GIVEN INFORMATION
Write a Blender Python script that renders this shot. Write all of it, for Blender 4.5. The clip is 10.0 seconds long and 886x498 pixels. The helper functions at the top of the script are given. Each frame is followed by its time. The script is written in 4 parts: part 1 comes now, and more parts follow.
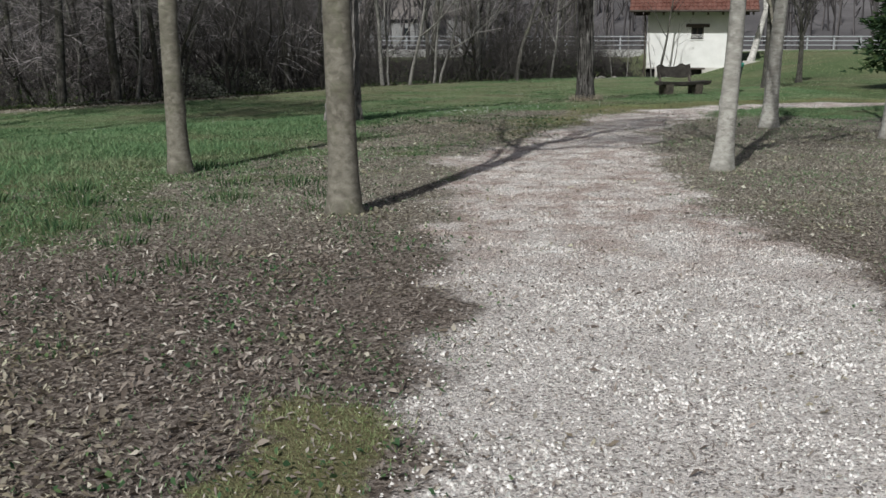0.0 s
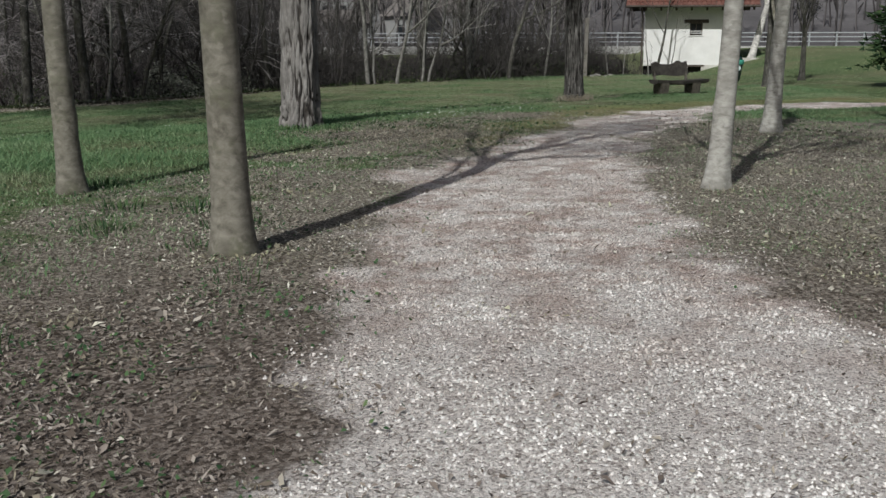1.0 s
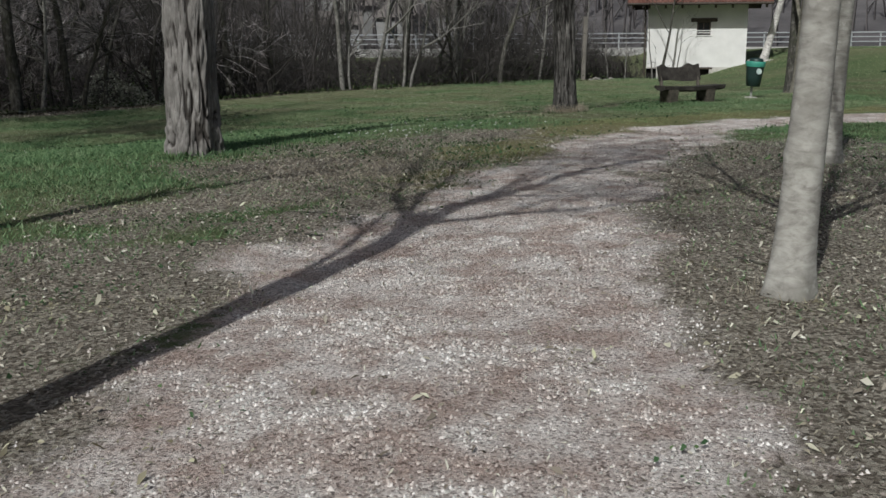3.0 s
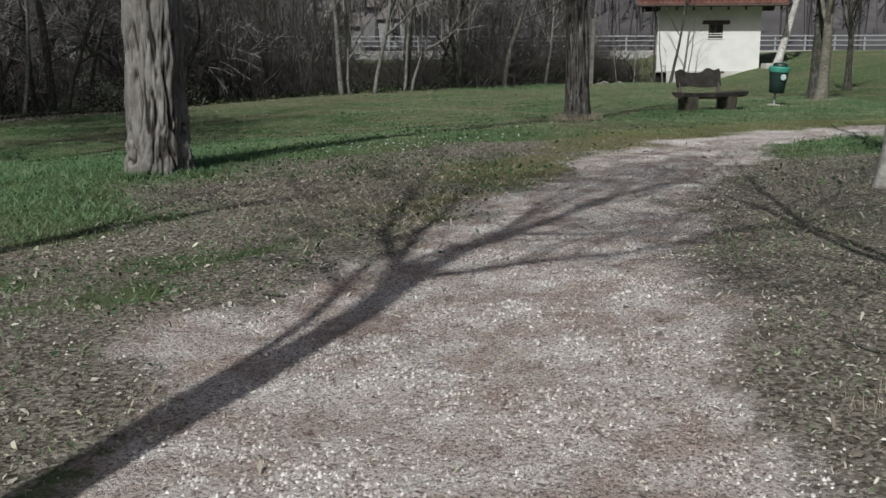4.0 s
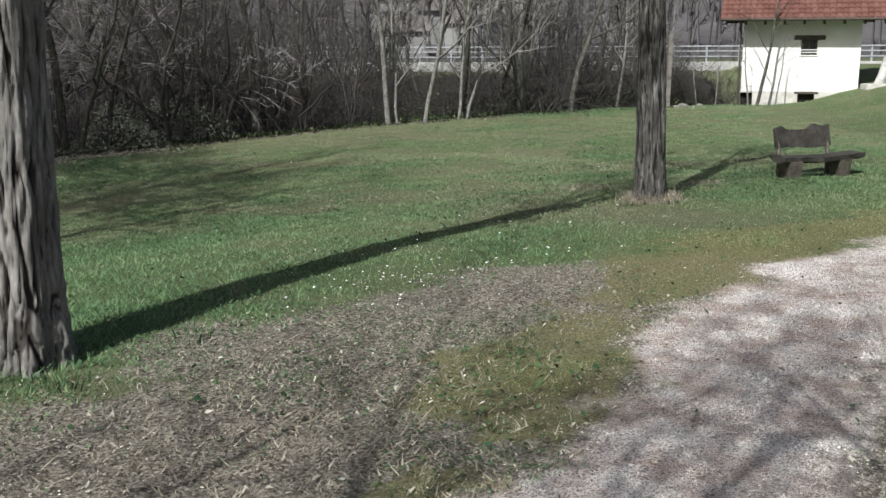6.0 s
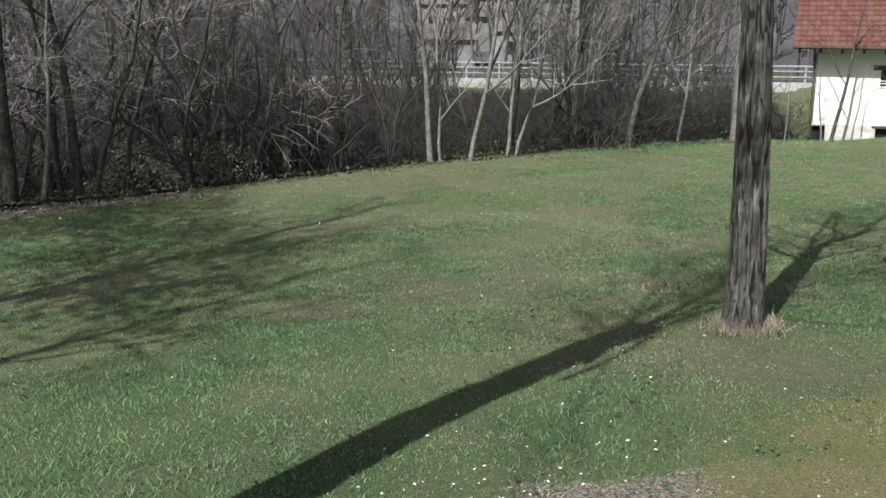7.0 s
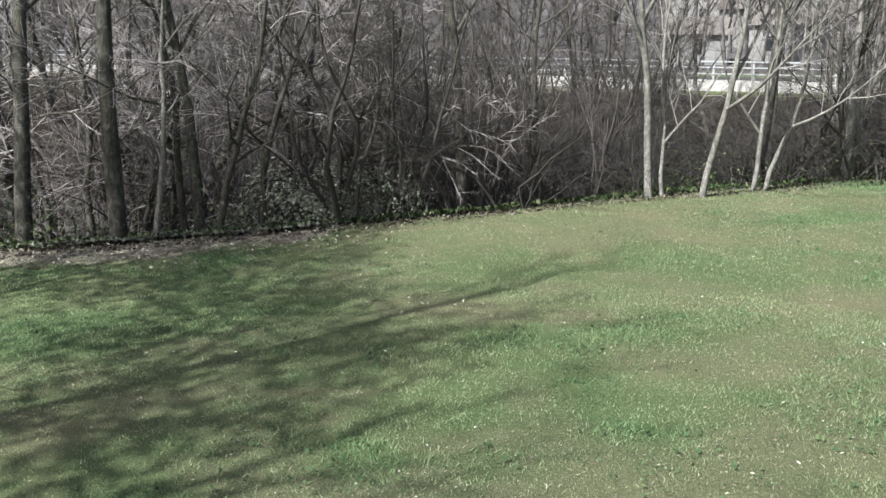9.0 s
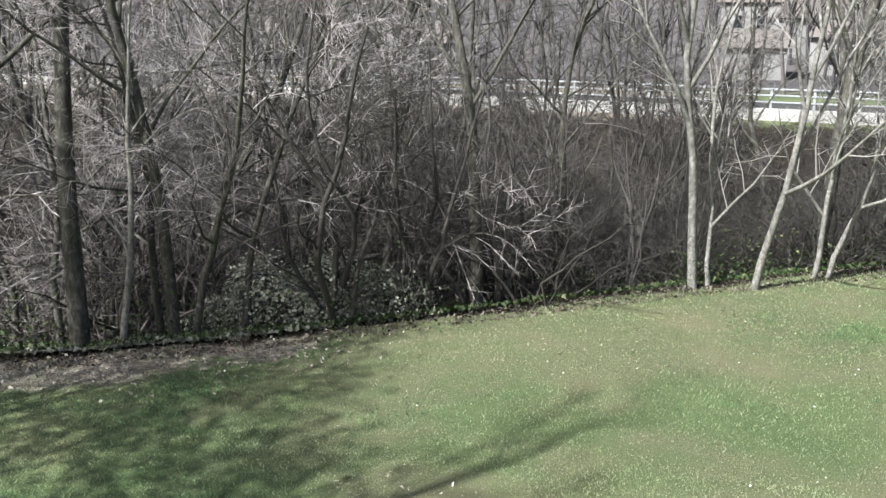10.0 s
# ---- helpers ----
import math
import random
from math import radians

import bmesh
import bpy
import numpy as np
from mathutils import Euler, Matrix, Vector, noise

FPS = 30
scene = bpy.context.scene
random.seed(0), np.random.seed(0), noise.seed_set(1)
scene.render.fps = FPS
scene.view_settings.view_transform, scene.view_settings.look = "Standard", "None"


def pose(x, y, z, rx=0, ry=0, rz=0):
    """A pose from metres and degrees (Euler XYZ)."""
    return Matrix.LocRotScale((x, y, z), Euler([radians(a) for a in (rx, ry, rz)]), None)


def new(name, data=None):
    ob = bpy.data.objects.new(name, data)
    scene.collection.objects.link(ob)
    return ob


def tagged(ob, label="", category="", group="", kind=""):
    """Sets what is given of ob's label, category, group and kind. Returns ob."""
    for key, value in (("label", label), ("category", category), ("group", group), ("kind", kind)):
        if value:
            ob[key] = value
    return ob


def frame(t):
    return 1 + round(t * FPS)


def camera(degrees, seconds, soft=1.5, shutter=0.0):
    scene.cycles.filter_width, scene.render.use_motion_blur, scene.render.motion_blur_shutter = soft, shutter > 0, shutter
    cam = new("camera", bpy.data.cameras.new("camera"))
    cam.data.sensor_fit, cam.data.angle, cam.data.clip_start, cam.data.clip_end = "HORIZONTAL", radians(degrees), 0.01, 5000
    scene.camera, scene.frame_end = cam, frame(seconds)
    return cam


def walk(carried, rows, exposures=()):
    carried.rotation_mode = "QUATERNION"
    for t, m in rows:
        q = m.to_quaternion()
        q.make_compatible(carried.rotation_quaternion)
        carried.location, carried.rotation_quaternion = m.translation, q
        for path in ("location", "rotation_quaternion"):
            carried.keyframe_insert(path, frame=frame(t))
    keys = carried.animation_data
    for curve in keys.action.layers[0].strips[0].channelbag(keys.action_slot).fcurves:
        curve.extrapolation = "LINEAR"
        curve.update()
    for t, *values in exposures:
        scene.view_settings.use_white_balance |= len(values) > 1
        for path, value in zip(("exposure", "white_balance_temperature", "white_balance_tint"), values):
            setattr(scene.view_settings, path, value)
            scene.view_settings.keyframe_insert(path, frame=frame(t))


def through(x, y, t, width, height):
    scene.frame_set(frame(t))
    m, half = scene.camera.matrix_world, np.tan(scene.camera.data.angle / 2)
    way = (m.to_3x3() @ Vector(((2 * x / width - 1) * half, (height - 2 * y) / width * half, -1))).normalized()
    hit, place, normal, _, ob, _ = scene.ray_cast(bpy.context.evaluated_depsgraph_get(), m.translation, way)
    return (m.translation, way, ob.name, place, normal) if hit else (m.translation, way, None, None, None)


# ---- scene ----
cam = camera(48.7, 10.0, soft=1.5)
METRES, EYE, TILT, LEAN, TURN = 28.0, 1.55, -12.0, 0.0, 0.0
ROWS = [
    (0.0, 0.0, 0.0, 0.0, 0.0, 0.0, -0.0),
    (0.5, 0.0101, 0.0286, 0.0051, 0.06, -0.12, 0.08),
    (1.0, 0.0215, 0.067, 0.0131, 0.05, -0.15, 0.1),
    (1.5, 0.0288, 0.1075, 0.0211, 0.11, -0.18, 0.14),
    (2.0, 0.0375, 0.1502, 0.0288, 0.11, -0.14, 0.22),
    (2.5, 0.0502, 0.1922, 0.0368, 0.17, -0.08, 0.36),
    (4.0, 0.0526, 0.2889, 0.0579, 0.36, 0.1, 0.05),
    (4.5, 0.0526, 0.3213, 0.067, 0.5, 0.04, 0.08),
    (5.0, 0.0577, 0.3537, 0.0801, 0.53, 0.01, 0.08),
    (5.5, 0.065, 0.3897, 0.1027, 0.88, -0.07, 0.04),
    (6.0, 0.0727, 0.4343, 0.1281, 4.54, -0.2, -0.68),
    (7.5, 0.0528, 0.5951, 0.2164, 7.13, -0.58, -2.05),
    (8.0, 0.0493, 0.6584, 0.2281, 7.27, -0.65, -2.11),
    (8.5, 0.0497, 0.7254, 0.2389, 10.8, -0.86, -2.75),
    (9.0, 0.0515, 0.794, 0.2519, 21.16, -1.66, -4.69),
    (9.5, 0.0462, 0.8532, 0.2845, 24.0, -1.99, -5.35),
    (10.0, 0.0322, 0.9071, 0.3393, 24.12, -2.46, -5.48),
]
walk(cam, [(t, pose(0, 0, EYE, TILT, LEAN, TURN) @ pose(METRES * x, METRES * y, METRES * z, 90 + pitch, roll, yaw)) for t, x, y, z, yaw, pitch, roll in ROWS],
     [(t, stops, 6200.0, 7.0) for t, stops in ((0.0, -0.48), (1.5, -0.66), (2.7, -0.7), (3.9, -0.64), (4.5, -0.5), (5.5, 0.02), (6.1, 0.22), (7.4, 0.4), (8.3, 0.77), (9.2, 1.1), (10.0, 1.2))])

# ---- daylight ----
SUN_TO = Vector((0.395, 0.955, -1.0)).normalized()      # the way the light falls
sun = new("sun", bpy.data.lights.new("sun", "SUN"))
sun.data.energy, sun.data.angle, sun.data.color = 4.9, radians(0.55), (1.0, 0.97, 0.92)
sun.matrix_world = Matrix.Translation((0, 0, 60)) @ SUN_TO.to_track_quat("-Z", "Y").to_matrix().to_4x4()
world = bpy.data.worlds.new("world")
scene.world = world
world.use_nodes = True
wn = world.node_tree
sky = wn.nodes.new("ShaderNodeTexSky")
sky.sky_type, sky.sun_disc, sky.dust_density = "NISHITA", False, 4.0
sky.sun_elevation, sky.sun_rotation = math.asin(-SUN_TO.z), math.atan2(-SUN_TO.x, -SUN_TO.y)
wn.links.new(sky.outputs[0], wn.nodes["Background"].inputs[0])
wn.nodes["Background"].inputs[1].default_value = 0.06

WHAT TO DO
Omit every picture, then repeat the remaining data exactly as it appears above.

REPLY
Write a Blender Python script that renders this shot. Write all of it, for Blender 4.5. The clip is 10.0 seconds long and 886x498 pixels. The helper functions at the top of the script are given. Each frame is followed by its time. The script is written in 4 parts: part 1 comes now, and more parts follow.
0.0 s
1.0 s
3.0 s
4.0 s
6.0 s
7.0 s
9.0 s
10.0 s
# ---- helpers ----
import math
import random
from math import radians

import bmesh
import bpy
import numpy as np
from mathutils import Euler, Matrix, Vector, noise

FPS = 30
scene = bpy.context.scene
random.seed(0), np.random.seed(0), noise.seed_set(1)
scene.render.fps = FPS
scene.view_settings.view_transform, scene.view_settings.look = "Standard", "None"


def pose(x, y, z, rx=0, ry=0, rz=0):
    """A pose from metres and degrees (Euler XYZ)."""
    return Matrix.LocRotScale((x, y, z), Euler([radians(a) for a in (rx, ry, rz)]), None)


def new(name, data=None):
    ob = bpy.data.objects.new(name, data)
    scene.collection.objects.link(ob)
    return ob


def tagged(ob, label="", category="", group="", kind=""):
    """Sets what is given of ob's label, category, group and kind. Returns ob."""
    for key, value in (("label", label), ("category", category), ("group", group), ("kind", kind)):
        if value:
            ob[key] = value
    return ob


def frame(t):
    return 1 + round(t * FPS)


def camera(degrees, seconds, soft=1.5, shutter=0.0):
    scene.cycles.filter_width, scene.render.use_motion_blur, scene.render.motion_blur_shutter = soft, shutter > 0, shutter
    cam = new("camera", bpy.data.cameras.new("camera"))
    cam.data.sensor_fit, cam.data.angle, cam.data.clip_start, cam.data.clip_end = "HORIZONTAL", radians(degrees), 0.01, 5000
    scene.camera, scene.frame_end = cam, frame(seconds)
    return cam


def walk(carried, rows, exposures=()):
    carried.rotation_mode = "QUATERNION"
    for t, m in rows:
        q = m.to_quaternion()
        q.make_compatible(carried.rotation_quaternion)
        carried.location, carried.rotation_quaternion = m.translation, q
        for path in ("location", "rotation_quaternion"):
            carried.keyframe_insert(path, frame=frame(t))
    keys = carried.animation_data
    for curve in keys.action.layers[0].strips[0].channelbag(keys.action_slot).fcurves:
        curve.extrapolation = "LINEAR"
        curve.update()
    for t, *values in exposures:
        scene.view_settings.use_white_balance |= len(values) > 1
        for path, value in zip(("exposure", "white_balance_temperature", "white_balance_tint"), values):
            setattr(scene.view_settings, path, value)
            scene.view_settings.keyframe_insert(path, frame=frame(t))


def through(x, y, t, width, height):
    scene.frame_set(frame(t))
    m, half = scene.camera.matrix_world, np.tan(scene.camera.data.angle / 2)
    way = (m.to_3x3() @ Vector(((2 * x / width - 1) * half, (height - 2 * y) / width * half, -1))).normalized()
    hit, place, normal, _, ob, _ = scene.ray_cast(bpy.context.evaluated_depsgraph_get(), m.translation, way)
    return (m.translation, way, ob.name, place, normal) if hit else (m.translation, way, None, None, None)


# ---- scene ----
cam = camera(48.7, 10.0, soft=1.5)
METRES, EYE, TILT, LEAN, TURN = 28.0, 1.55, -12.0, 0.0, 0.0
ROWS = [
    (0.0, 0.0, 0.0, 0.0, 0.0, 0.0, -0.0),
    (0.5, 0.0101, 0.0286, 0.0051, 0.06, -0.12, 0.08),
    (1.0, 0.0215, 0.067, 0.0131, 0.05, -0.15, 0.1),
    (1.5, 0.0288, 0.1075, 0.0211, 0.11, -0.18, 0.14),
    (2.0, 0.0375, 0.1502, 0.0288, 0.11, -0.14, 0.22),
    (2.5, 0.0502, 0.1922, 0.0368, 0.17, -0.08, 0.36),
    (4.0, 0.0526, 0.2889, 0.0579, 0.36, 0.1, 0.05),
    (4.5, 0.0526, 0.3213, 0.067, 0.5, 0.04, 0.08),
    (5.0, 0.0577, 0.3537, 0.0801, 0.53, 0.01, 0.08),
    (5.5, 0.065, 0.3897, 0.1027, 0.88, -0.07, 0.04),
    (6.0, 0.0727, 0.4343, 0.1281, 4.54, -0.2, -0.68),
    (7.5, 0.0528, 0.5951, 0.2164, 7.13, -0.58, -2.05),
    (8.0, 0.0493, 0.6584, 0.2281, 7.27, -0.65, -2.11),
    (8.5, 0.0497, 0.7254, 0.2389, 10.8, -0.86, -2.75),
    (9.0, 0.0515, 0.794, 0.2519, 21.16, -1.66, -4.69),
    (9.5, 0.0462, 0.8532, 0.2845, 24.0, -1.99, -5.35),
    (10.0, 0.0322, 0.9071, 0.3393, 24.12, -2.46, -5.48),
]
walk(cam, [(t, pose(0, 0, EYE, TILT, LEAN, TURN) @ pose(METRES * x, METRES * y, METRES * z, 90 + pitch, roll, yaw)) for t, x, y, z, yaw, pitch, roll in ROWS],
     [(t, stops, 6200.0, 7.0) for t, stops in ((0.0, -0.48), (1.5, -0.66), (2.7, -0.7), (3.9, -0.64), (4.5, -0.5), (5.5, 0.02), (6.1, 0.22), (7.4, 0.4), (8.3, 0.77), (9.2, 1.1), (10.0, 1.2))])

# ---- daylight ----
SUN_TO = Vector((0.395, 0.955, -1.0)).normalized()      # the way the light falls
sun = new("sun", bpy.data.lights.new("sun", "SUN"))
sun.data.energy, sun.data.angle, sun.data.color = 4.9, radians(0.55), (1.0, 0.97, 0.92)
sun.matrix_world = Matrix.Translation((0, 0, 60)) @ SUN_TO.to_track_quat("-Z", "Y").to_matrix().to_4x4()
world = bpy.data.worlds.new("world")
scene.world = world
world.use_nodes = True
wn = world.node_tree
sky = wn.nodes.new("ShaderNodeTexSky")
sky.sky_type, sky.sun_disc, sky.dust_density = "NISHITA", False, 4.0
sky.sun_elevation, sky.sun_rotation = math.asin(-SUN_TO.z), math.atan2(-SUN_TO.x, -SUN_TO.y)
wn.links.new(sky.outputs[0], wn.nodes["Background"].inputs[0])
wn.nodes["Background"].inputs[1].default_value = 0.06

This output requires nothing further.